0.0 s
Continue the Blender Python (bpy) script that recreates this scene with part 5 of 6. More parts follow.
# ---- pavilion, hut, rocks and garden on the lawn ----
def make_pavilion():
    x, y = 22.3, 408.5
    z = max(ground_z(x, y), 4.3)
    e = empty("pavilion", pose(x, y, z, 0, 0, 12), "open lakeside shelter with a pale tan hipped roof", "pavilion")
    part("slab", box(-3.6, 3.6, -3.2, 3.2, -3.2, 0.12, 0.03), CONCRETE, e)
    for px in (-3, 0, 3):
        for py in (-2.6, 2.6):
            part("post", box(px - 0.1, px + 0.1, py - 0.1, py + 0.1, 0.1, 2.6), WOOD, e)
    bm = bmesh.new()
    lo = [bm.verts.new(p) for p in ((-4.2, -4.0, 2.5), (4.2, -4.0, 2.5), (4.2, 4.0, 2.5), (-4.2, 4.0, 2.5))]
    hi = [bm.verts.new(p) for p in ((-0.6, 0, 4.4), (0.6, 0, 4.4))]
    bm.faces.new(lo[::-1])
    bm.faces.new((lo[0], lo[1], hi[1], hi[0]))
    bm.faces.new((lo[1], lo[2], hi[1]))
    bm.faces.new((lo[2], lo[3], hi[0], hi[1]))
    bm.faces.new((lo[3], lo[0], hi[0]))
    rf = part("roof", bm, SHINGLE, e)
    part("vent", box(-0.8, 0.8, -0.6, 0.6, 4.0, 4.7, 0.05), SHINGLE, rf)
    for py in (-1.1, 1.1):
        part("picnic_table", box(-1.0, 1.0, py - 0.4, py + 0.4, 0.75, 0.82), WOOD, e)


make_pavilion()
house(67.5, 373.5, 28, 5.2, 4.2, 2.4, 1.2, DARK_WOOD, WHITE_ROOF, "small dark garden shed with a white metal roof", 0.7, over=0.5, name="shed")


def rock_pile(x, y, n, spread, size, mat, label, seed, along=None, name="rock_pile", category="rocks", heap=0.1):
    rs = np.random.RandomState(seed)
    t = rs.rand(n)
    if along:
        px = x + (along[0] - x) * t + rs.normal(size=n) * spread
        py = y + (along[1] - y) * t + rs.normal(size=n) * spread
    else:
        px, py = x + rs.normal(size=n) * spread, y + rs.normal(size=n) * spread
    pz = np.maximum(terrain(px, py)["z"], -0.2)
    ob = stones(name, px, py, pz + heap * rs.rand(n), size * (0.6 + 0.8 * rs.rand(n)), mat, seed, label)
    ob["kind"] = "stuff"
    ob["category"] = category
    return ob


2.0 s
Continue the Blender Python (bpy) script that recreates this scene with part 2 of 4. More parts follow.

## EXERCISE REQUIREMENTS
Here, the records must be output exactly and in full.

## TASK OUTPUT
0.0 s
Continue the Blender Python (bpy) script that recreates this scene with part 5 of 6. More parts follow.
# ---- pavilion, hut, rocks and garden on the lawn ----
def make_pavilion():
    x, y = 22.3, 408.5
    z = max(ground_z(x, y), 4.3)
    e = empty("pavilion", pose(x, y, z, 0, 0, 12), "open lakeside shelter with a pale tan hipped roof", "pavilion")
    part("slab", box(-3.6, 3.6, -3.2, 3.2, -3.2, 0.12, 0.03), CONCRETE, e)
    for px in (-3, 0, 3):
        for py in (-2.6, 2.6):
            part("post", box(px - 0.1, px + 0.1, py - 0.1, py + 0.1, 0.1, 2.6), WOOD, e)
    bm = bmesh.new()
    lo = [bm.verts.new(p) for p in ((-4.2, -4.0, 2.5), (4.2, -4.0, 2.5), (4.2, 4.0, 2.5), (-4.2, 4.0, 2.5))]
    hi = [bm.verts.new(p) for p in ((-0.6, 0, 4.4), (0.6, 0, 4.4))]
    bm.faces.new(lo[::-1])
    bm.faces.new((lo[0], lo[1], hi[1], hi[0]))
    bm.faces.new((lo[1], lo[2], hi[1]))
    bm.faces.new((lo[2], lo[3], hi[0], hi[1]))
    bm.faces.new((lo[3], lo[0], hi[0]))
    rf = part("roof", bm, SHINGLE, e)
    part("vent", box(-0.8, 0.8, -0.6, 0.6, 4.0, 4.7, 0.05), SHINGLE, rf)
    for py in (-1.1, 1.1):
        part("picnic_table", box(-1.0, 1.0, py - 0.4, py + 0.4, 0.75, 0.82), WOOD, e)


make_pavilion()
house(67.5, 373.5, 28, 5.2, 4.2, 2.4, 1.2, DARK_WOOD, WHITE_ROOF, "small dark garden shed with a white metal roof", 0.7, over=0.5, name="shed")


def rock_pile(x, y, n, spread, size, mat, label, seed, along=None, name="rock_pile", category="rocks", heap=0.1):
    rs = np.random.RandomState(seed)
    t = rs.rand(n)
    if along:
        px = x + (along[0] - x) * t + rs.normal(size=n) * spread
        py = y + (along[1] - y) * t + rs.normal(size=n) * spread
    else:
        px, py = x + rs.normal(size=n) * spread, y + rs.normal(size=n) * spread
    pz = np.maximum(terrain(px, py)["z"], -0.2)
    ob = stones(name, px, py, pz + heap * rs.rand(n), size * (0.6 + 0.8 * rs.rand(n)), mat, seed, label)
    ob["kind"] = "stuff"
    ob["category"] = category
    return ob


2.0 s
Continue the Blender Python (bpy) script that recreates this scene with part 2 of 4. More parts follow.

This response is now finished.